**Records for the task**:
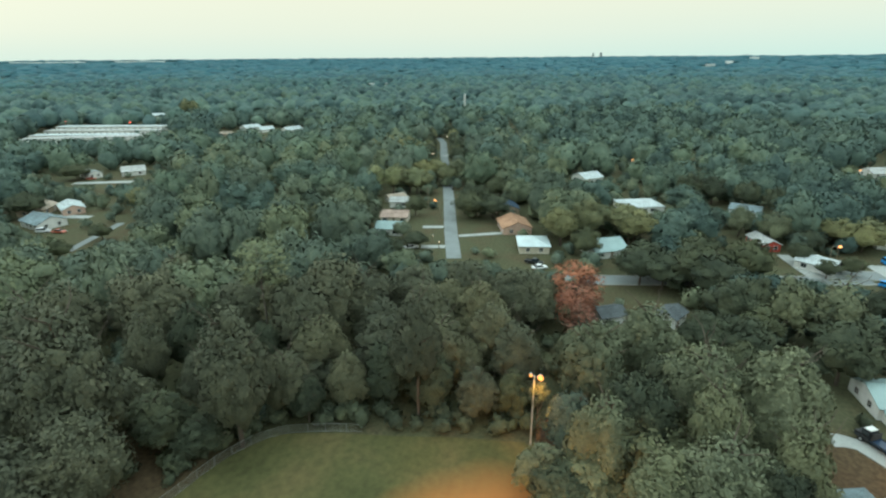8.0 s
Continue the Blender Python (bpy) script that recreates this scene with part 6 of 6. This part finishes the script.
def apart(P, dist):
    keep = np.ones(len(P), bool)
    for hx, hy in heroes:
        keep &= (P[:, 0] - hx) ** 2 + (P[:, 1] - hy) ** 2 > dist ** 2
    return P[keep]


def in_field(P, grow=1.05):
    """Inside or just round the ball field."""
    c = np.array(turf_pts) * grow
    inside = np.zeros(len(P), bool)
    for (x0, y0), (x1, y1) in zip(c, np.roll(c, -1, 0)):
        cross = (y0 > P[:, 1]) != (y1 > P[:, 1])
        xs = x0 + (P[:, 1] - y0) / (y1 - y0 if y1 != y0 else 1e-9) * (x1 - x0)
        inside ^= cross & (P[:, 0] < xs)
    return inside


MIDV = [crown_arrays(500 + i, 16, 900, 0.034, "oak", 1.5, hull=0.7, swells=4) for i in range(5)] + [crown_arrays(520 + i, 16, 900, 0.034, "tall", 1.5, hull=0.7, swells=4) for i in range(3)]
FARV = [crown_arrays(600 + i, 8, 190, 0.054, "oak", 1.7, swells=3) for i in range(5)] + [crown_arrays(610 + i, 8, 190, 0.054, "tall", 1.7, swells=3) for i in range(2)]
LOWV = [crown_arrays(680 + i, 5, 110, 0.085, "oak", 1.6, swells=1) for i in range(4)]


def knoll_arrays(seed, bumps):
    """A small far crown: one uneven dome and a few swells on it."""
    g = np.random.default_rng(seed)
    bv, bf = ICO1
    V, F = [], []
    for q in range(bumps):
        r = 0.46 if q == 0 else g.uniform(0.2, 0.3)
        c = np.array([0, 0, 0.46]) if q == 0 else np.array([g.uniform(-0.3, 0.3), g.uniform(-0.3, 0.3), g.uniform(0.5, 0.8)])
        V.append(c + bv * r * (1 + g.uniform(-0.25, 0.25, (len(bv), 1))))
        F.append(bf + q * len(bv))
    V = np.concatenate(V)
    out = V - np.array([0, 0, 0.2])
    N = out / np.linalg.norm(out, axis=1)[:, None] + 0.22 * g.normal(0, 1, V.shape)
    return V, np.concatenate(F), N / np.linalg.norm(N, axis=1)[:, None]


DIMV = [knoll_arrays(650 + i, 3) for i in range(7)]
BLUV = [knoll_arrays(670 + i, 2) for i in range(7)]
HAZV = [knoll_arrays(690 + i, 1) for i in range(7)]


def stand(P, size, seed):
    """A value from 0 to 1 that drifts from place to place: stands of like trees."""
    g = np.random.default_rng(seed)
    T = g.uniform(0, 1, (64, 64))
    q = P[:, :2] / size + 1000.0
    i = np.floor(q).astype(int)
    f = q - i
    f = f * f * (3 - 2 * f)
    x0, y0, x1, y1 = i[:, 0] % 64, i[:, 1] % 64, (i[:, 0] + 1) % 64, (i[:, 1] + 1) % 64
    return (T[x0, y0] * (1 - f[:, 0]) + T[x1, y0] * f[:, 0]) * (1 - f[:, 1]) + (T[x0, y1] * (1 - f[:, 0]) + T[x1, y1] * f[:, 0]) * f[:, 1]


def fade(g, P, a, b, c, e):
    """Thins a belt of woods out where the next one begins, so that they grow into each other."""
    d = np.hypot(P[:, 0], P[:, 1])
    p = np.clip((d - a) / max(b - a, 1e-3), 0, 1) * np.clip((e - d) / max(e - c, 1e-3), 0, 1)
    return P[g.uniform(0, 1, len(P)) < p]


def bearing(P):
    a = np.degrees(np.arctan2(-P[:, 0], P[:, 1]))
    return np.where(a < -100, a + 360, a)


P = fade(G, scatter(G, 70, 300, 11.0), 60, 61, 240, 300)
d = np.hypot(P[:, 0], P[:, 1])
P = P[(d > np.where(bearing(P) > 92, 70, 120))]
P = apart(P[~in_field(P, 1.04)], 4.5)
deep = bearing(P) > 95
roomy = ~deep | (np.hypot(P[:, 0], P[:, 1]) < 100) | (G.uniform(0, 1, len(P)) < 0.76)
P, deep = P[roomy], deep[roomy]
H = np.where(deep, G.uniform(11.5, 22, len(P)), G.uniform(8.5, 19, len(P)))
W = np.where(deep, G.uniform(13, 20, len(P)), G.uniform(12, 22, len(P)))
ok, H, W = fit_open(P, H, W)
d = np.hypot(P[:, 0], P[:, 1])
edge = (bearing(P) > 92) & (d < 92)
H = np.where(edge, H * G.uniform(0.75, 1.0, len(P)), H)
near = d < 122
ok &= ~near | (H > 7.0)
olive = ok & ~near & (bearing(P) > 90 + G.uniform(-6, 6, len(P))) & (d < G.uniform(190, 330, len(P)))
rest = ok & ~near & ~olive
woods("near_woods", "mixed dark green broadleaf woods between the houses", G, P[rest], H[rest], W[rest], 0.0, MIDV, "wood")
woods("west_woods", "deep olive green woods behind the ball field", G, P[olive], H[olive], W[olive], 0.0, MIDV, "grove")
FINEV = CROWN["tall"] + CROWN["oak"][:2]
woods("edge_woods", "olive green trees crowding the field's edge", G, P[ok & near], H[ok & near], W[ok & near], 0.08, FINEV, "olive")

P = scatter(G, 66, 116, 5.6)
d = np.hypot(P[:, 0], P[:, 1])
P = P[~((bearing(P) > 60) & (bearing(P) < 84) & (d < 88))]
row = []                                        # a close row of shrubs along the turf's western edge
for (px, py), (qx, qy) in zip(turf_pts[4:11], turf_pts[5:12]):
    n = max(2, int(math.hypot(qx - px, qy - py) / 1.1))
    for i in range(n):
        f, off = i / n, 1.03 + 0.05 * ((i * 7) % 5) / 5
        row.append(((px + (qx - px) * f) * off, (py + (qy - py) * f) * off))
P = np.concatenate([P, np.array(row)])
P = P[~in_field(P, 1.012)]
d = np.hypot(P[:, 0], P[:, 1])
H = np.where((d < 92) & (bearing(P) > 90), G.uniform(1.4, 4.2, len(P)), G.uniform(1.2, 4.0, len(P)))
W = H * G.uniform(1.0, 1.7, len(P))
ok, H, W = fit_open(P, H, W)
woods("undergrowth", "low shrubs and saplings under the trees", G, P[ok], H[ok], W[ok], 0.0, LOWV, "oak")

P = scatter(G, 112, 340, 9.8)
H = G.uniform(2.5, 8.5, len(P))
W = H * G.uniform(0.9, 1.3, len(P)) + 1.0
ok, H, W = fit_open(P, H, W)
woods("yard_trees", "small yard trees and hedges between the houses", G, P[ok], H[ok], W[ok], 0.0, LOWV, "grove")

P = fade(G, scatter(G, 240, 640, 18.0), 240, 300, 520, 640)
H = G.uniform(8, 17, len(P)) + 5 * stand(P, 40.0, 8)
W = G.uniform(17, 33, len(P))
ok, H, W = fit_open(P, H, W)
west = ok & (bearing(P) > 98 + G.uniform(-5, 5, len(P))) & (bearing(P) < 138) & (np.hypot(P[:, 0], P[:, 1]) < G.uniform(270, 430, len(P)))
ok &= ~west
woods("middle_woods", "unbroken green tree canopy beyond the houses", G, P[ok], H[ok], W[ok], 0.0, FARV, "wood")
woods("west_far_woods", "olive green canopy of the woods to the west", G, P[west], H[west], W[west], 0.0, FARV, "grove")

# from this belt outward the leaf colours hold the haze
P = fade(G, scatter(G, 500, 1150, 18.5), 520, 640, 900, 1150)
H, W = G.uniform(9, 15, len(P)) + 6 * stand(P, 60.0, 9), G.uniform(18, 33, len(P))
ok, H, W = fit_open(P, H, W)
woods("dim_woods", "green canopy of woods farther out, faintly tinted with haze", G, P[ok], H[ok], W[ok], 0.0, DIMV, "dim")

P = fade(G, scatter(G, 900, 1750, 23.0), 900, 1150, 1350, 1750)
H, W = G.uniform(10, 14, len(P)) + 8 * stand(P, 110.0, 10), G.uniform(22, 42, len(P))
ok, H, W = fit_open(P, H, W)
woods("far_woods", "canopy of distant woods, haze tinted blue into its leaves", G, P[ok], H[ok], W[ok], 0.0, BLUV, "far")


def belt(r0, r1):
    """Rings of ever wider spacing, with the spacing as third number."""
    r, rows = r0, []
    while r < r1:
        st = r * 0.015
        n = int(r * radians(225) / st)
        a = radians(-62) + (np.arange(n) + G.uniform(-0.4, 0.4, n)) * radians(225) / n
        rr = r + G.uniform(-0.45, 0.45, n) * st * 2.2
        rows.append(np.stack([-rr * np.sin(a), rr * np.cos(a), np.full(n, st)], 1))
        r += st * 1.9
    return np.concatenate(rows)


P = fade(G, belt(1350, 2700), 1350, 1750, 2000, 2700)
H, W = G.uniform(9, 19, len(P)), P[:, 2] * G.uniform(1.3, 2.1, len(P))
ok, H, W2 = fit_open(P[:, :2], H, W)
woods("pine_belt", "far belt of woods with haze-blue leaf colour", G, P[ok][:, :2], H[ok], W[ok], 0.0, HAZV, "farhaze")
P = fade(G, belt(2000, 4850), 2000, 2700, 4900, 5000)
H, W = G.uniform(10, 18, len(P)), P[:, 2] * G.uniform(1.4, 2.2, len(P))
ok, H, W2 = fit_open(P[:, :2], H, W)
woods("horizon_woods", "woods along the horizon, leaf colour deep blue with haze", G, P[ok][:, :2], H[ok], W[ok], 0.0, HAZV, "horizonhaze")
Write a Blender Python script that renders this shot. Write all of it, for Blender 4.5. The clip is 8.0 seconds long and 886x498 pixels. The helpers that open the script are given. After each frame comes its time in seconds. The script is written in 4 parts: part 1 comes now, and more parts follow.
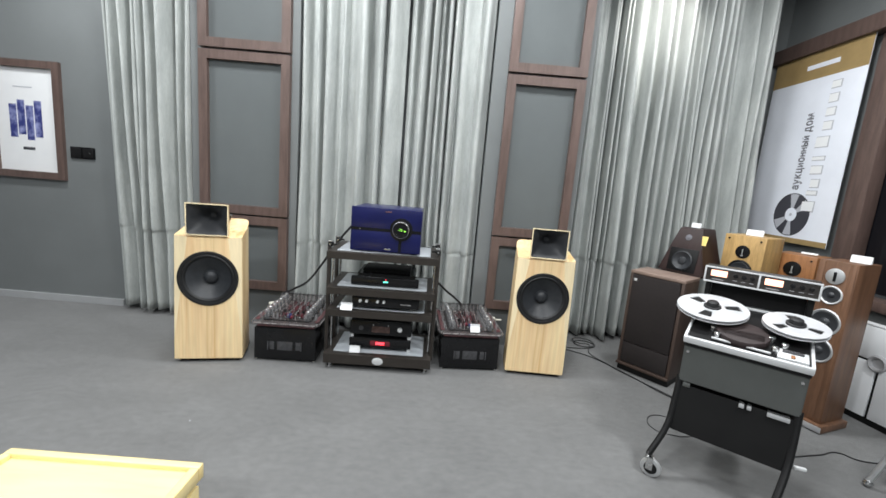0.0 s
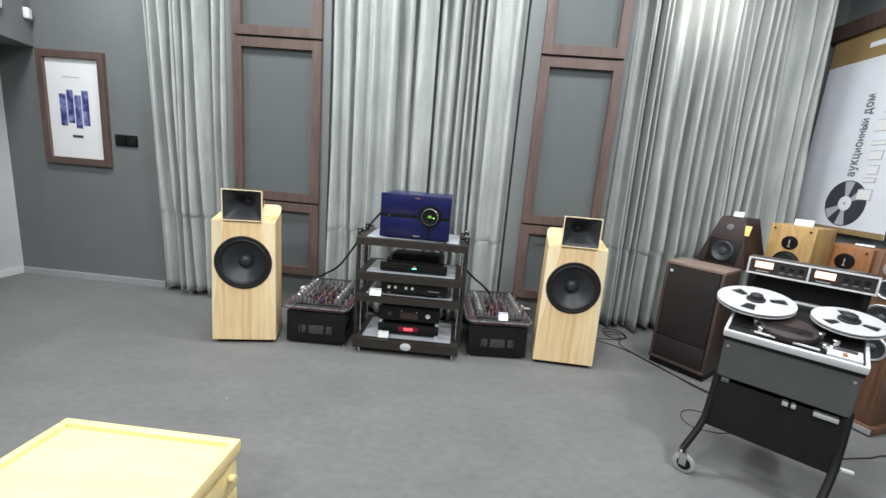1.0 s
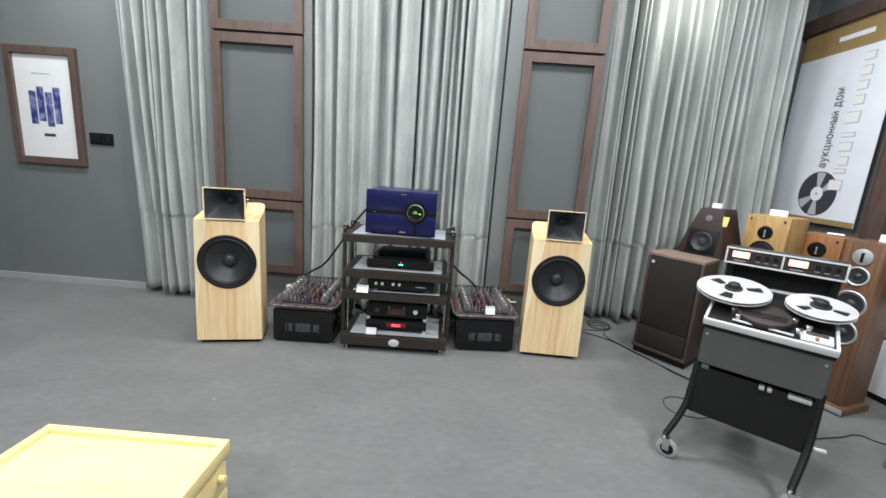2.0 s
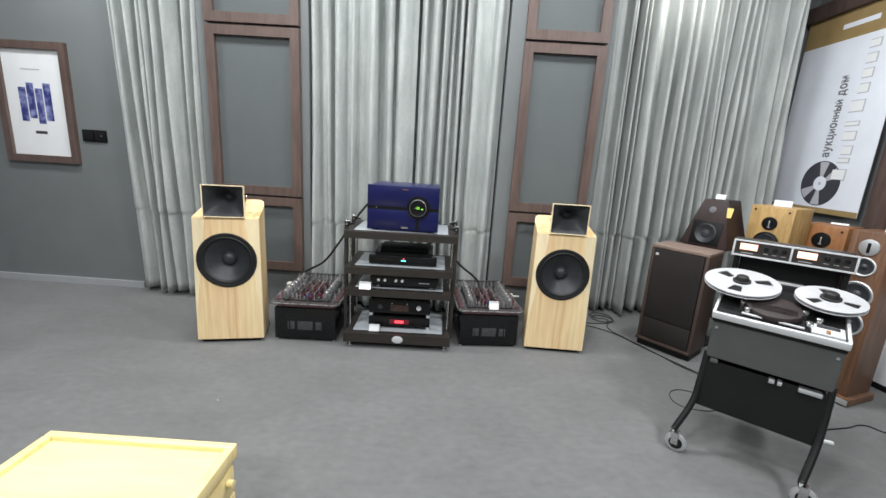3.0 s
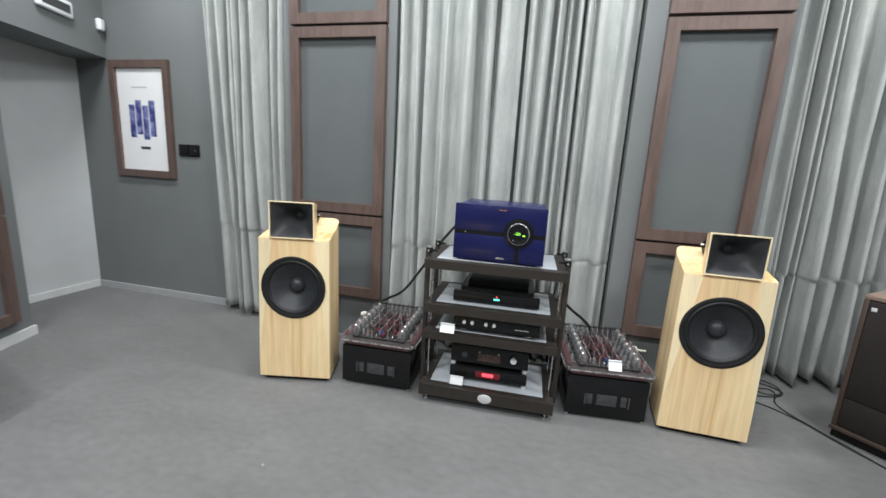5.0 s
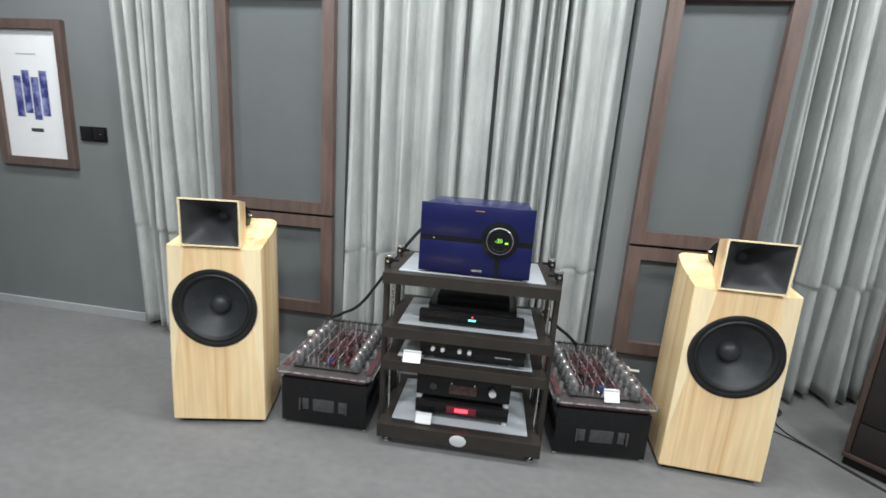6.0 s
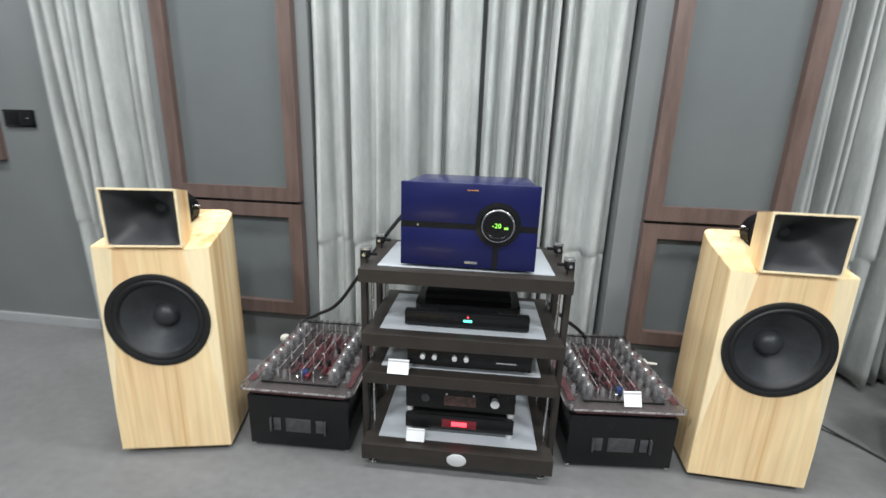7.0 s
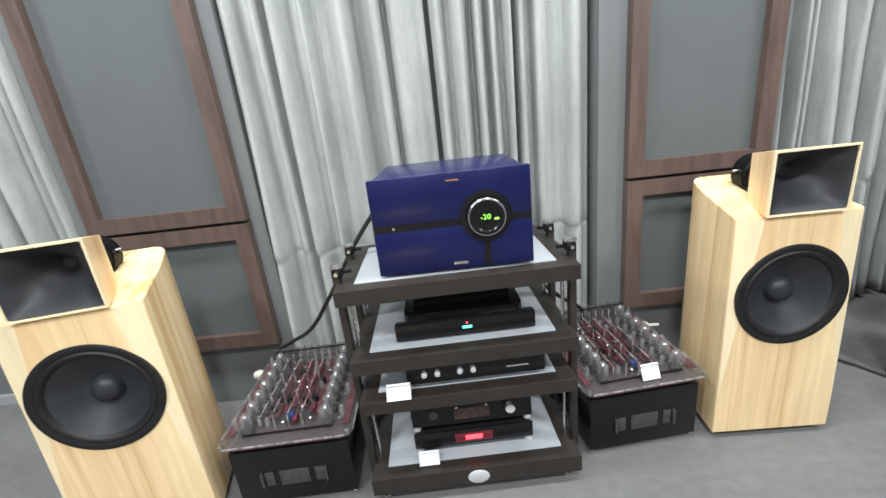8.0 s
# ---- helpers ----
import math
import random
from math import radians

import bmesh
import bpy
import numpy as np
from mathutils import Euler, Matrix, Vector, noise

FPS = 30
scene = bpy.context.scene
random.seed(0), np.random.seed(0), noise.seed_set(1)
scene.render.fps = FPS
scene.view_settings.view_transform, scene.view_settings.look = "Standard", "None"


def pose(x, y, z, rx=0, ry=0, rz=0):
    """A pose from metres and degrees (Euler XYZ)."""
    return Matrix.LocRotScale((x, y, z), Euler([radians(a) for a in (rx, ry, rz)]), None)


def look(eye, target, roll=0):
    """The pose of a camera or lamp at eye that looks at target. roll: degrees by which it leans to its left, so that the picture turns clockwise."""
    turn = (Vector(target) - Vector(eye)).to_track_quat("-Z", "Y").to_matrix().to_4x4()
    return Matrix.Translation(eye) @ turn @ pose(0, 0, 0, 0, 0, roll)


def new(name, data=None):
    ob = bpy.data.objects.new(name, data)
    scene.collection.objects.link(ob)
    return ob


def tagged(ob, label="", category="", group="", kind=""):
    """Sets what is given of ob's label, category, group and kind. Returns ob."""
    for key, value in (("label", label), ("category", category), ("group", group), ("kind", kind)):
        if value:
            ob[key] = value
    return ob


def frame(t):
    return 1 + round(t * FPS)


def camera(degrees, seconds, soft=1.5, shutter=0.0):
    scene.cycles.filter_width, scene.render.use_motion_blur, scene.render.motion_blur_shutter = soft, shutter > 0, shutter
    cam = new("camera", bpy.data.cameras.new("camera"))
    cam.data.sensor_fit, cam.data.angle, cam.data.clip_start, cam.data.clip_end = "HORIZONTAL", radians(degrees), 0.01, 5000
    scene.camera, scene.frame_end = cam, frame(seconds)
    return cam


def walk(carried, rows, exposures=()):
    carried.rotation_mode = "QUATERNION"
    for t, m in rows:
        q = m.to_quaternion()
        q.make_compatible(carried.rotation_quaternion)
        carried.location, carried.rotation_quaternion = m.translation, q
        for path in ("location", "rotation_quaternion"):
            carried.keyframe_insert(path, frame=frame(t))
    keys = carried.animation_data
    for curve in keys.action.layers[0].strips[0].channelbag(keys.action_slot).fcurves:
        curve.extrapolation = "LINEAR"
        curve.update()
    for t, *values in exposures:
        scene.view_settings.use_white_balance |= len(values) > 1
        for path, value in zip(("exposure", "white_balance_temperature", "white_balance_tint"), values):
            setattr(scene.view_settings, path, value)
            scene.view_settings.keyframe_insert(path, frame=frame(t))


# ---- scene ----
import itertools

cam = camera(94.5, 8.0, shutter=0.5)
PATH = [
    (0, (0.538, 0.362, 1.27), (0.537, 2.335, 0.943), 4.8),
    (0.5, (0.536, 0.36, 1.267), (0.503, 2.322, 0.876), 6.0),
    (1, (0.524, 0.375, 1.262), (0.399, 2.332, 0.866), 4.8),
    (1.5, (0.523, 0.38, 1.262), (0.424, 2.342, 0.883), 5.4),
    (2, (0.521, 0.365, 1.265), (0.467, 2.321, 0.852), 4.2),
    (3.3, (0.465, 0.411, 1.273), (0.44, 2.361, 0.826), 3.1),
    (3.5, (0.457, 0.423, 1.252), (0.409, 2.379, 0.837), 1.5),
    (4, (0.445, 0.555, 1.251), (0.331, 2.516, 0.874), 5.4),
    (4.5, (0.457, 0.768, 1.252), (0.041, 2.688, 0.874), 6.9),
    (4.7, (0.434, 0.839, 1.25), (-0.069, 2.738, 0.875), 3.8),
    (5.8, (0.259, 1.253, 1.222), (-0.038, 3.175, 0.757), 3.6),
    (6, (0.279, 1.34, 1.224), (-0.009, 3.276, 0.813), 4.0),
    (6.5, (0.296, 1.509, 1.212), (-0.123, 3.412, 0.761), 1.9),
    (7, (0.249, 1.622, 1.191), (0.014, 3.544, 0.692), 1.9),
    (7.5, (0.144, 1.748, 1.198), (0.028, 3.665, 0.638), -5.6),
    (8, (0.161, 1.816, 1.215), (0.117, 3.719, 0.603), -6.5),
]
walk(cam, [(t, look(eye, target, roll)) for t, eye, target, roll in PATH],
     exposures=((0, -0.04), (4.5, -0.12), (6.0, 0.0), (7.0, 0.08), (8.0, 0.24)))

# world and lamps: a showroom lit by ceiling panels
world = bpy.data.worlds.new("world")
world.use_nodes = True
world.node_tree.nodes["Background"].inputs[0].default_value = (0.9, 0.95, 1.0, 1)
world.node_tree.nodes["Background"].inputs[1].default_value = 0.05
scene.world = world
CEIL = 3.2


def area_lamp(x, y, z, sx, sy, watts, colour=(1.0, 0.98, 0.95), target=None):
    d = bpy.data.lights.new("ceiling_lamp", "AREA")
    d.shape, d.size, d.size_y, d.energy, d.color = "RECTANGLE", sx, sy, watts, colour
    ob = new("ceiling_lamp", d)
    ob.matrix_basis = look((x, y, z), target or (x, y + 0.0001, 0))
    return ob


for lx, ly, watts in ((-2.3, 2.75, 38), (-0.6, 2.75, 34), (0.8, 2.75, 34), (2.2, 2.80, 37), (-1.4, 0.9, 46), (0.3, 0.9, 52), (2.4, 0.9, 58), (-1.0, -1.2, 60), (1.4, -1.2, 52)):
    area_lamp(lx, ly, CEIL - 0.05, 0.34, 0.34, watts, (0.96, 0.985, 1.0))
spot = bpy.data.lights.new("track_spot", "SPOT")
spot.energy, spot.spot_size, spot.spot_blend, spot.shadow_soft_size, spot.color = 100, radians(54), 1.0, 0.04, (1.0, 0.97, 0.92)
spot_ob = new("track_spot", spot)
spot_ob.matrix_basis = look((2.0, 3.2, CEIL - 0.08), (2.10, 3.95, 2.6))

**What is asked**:
Repeat the lines exactly as they stand, from the opening line of the data through the line with "return P[keep]". Pictures stay out of the copy.

**Exercise output**:
8.0 s
Continue the Blender Python (bpy) script that recreates this scene with part 6 of 6. This part finishes the script.
def apart(P, dist):
    keep = np.ones(len(P), bool)
    for hx, hy in heroes:
        keep &= (P[:, 0] - hx) ** 2 + (P[:, 1] - hy) ** 2 > dist ** 2
    return P[keep]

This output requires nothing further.